Mais, pour la pratique de certains rites, les Peulhs offrent gracieusement, sans rechigner des bœufs, moutons ou chèvres, lorsque le chef de terre ou le chef de Dimpara en fait la demande. Refuser d’accéder à cette requête serait source de malheur. « Le Peulh qui offre un animal pour les rites du village constate toujours que son troupeau augmente. C’est pourquoi, ils sont toujours heureux d’être choisis pour offrir un animal. S’il refuse, son troupeau sera décimé de manière inexplicable », explique Mossè Yaro. Avec l’arrivée de l’islam, la plupart des descendants de Seid Haman se sont convertis. De ce fait, ils ne prennent plus part (directement) aux rites coutumiers.

Beaucoup de Diallo du Burkina sont des « Diallobè Gomboro », c’est-à-dire les Diallo de Gomboro et ne jurent que par la terre de ce village. Souvent sans le savoir réellement. Il s’agit des descendants de Seid Haman.

Le chef ne se coiffe qu’une fois par an


Il y a quatre fêtes coutumières chaque année au cours desquelles des rites coutumiers sont accomplis pour le bien-être du village. Il s’agit de Gnawè (raser la tête du chef), Boumbou, Tèka, Logo (l’ouverture de la chasse). Gnawè a lieu entre fin janvier et début février. C’est à l’occasion de cette fête que le chef de terre se rase et tous les notables viennent le saluer et se confier à lui. C’est aussi le moment de faire le bilan de l’année écoulée, corriger les fautes commises, se pardonner mutuellement pour les manquements.

La 2e fête coutumière de l’année dénommée Boumbou a lieu au mois d’aout. Et, c’est le moment de célébrer les funérailles des chefs de quartiers décédés avant de les remplacer. C’est aussi l’occasion d’implorer les ancêtres pour une bonne saison pluvieuse.

La 3e fête coutumière a lieu juste après les récoltes.

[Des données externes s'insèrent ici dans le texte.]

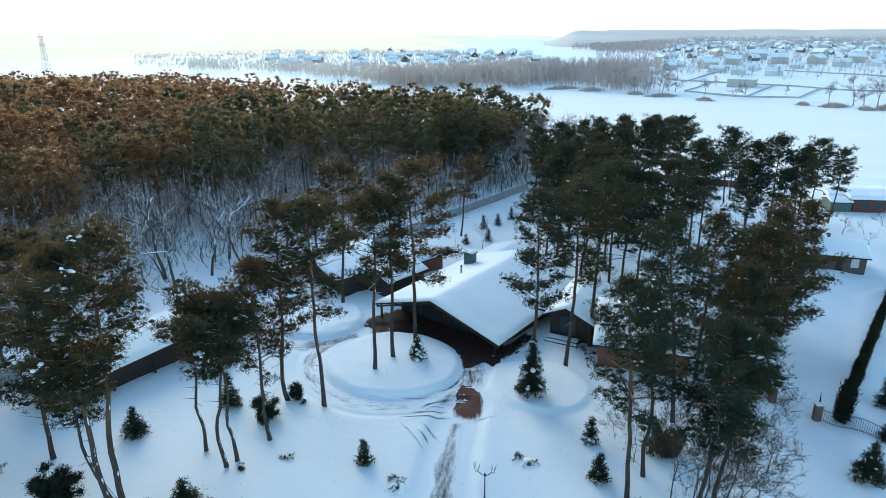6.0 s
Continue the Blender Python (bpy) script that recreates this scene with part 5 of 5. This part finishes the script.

Elle est appelée Tèka. A cette occasion, ceux qui ne disposent pas de terre et qui cultivent sur les terres d’autres viennent remercier leurs bienfaiteurs et se confier à eux pour les saisons à venir. C’est aussi l’occasion de célébrer les funérailles des personnes décédées des suites d’accident.

Enfin, s’ouvre la chasse ou « logo » en San. Mais avant, il y a un « devin » du village qui définit qui peut et qui ne peut pas aller à la chasse. Ceux qui refusent de se soumettre au verdict du devin sont généralement frappés d’un malheur au cours de la chasse. Au cours de ces chasses, lorsque les neveux tuent des gibiers, leurs oncles ont le droit de les retirer. Mais, en retour, celui qui a abattu le gibier est célébré comme un héros et reçoit des bénédictions de tout le quartier de son oncle. A l’occasion de toutes ces cérémonies, le dolo coule à flot.

Malgré l’arrivée des religions révélées, tous cohabitent dans une parfaite symbiose. Malheureusement, le village est de plus en plus divisé du fait des hommes politiques modernes. Peut-être qu’ils devraient s’inspirer du pacte de non trahison Warma-Diallo-Yaro.